The Doctor Who Disappeared

Kaveri Trail Marathon, 2013. Srirangapatna. Mile 24, and I had nothing left.
I didn’t slow — I stopped making sense. There’s a place past exhaustion where the body starts negotiating with you, and I was deep in it. That’s where he found me.
The Doc was running alongside when I hit the wall. What followed was 30 minutes of the sharpest pain I’ve ever been in — and then, on the other side of it, a rush of endorphins unlike anything before or since. I crossed the finish line at 5hr 40min, just minutes shy of the cutoff. What had been agony was now a memory. Dragons slain.

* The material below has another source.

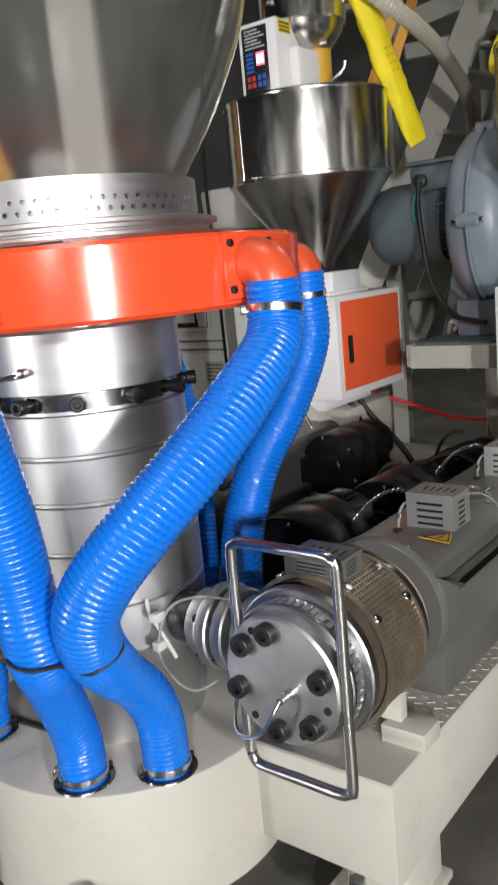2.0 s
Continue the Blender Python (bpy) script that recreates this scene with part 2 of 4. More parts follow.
def tube(bm, points, r, seg=10, step=0.01, cap=True, radius=None, curve=True):
    pts = spline(points, step) if curve else [Vector(q) for q in points]
    rings = []
    for k, (q, t, n, b) in enumerate(frames_along(pts)):
        rr = radius(k * step) if radius else r
        rings.append([bm.verts.new(q + (n * math.cos(2 * math.pi * i / seg) + b * math.sin(2 * math.pi * i / seg)) * rr) for i in range(seg)])
    for a, c in zip(rings, rings[1:]):
        for i in range(seg):
            j = (i + 1) % seg
            bm.faces.new((a[i], a[j], c[j], c[i]))
    if cap:
        bm.faces.new(rings[0][::-1])
        bm.faces.new(rings[-1])
    return bm


def bar(bm, a, b, w, d, up=(0, 0, 1)):
    """A straight bar of rectangular section from a to b: w across, d along up."""
    a, b = Vector(a), Vector(b)
    t = (b - a).normalized()
    u = Vector(up)
    u = (u - t * u.dot(t)).normalized() if abs(t.dot(u)) < 0.999 else t.orthogonal().normalized()
    s = t.cross(u)
    vs = [bm.verts.new(q + s * (w / 2 * i) + u * (d / 2 * j)) for q in (a, b) for i, j in ((-1, -1), (1, -1), (1, 1), (-1, 1))]
    for q in ((3, 2, 1, 0), (4, 5, 6, 7), (0, 1, 5, 4), (1, 2, 6, 5), (2, 3, 7, 6), (3, 0, 4, 7)):
        bm.faces.new([vs[i] for i in q])
    return bm


def hexagon(bm, r, z0, z1, m=None):
    return lathe(bm, [(0, z0), (r, z0), (r, z1 - r * 0.15), (r * 0.85, z1), (0, z1)], 6, m)


def cap_screw(bm, r, h, m):
    """Socket head screw with its hollow."""
    return lathe(bm, [(r, 0), (r, h * 0.9), (r * 0.9, h), (r * 0.52, h), (r * 0.5, h * 0.45), (0, h * 0.4)], 18, m)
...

That 30-minute window is the defining Been There, Done That moment of my life. Not the finish line. Not the medal. That specific passage through pain — and the discovery that there was something on the other side of it.
It’s been more than a decade. The sharp pain and the afterglow have both faded. What remains is the lesson: the body and mind need to be pushed — hard. The better we are at doing that, the better the payoff, in the long run.
We all sense this. But the drive from within rarely finds the extra gear when it matters. The obstacle in front of us always looks bigger than it is.
I keep thinking about the Doctor — how quietly he faded into the background in all my bragging about having done a full marathon. He appeared when I needed him most, helped me through the mental and physical wall, and disappeared back into the race.
I spoke to him — Dr. Chandrashekar — briefly after the run. He was embarrassed at the credit I was trying to give him for dragging me from a DNF (Did Not Finish) to a first-time finisher. He didn’t think he’d done much. I’ve been thinking about it for twelve years.
If it weren’t for that quiet intervention, that day ends differently. That’s not a small thing.
I’m facing a different wall now — work, not miles. But I remember what it felt like to keep moving when I was certain I couldn’t. That’s the thing about crossing those thresholds: you can’t unknow them.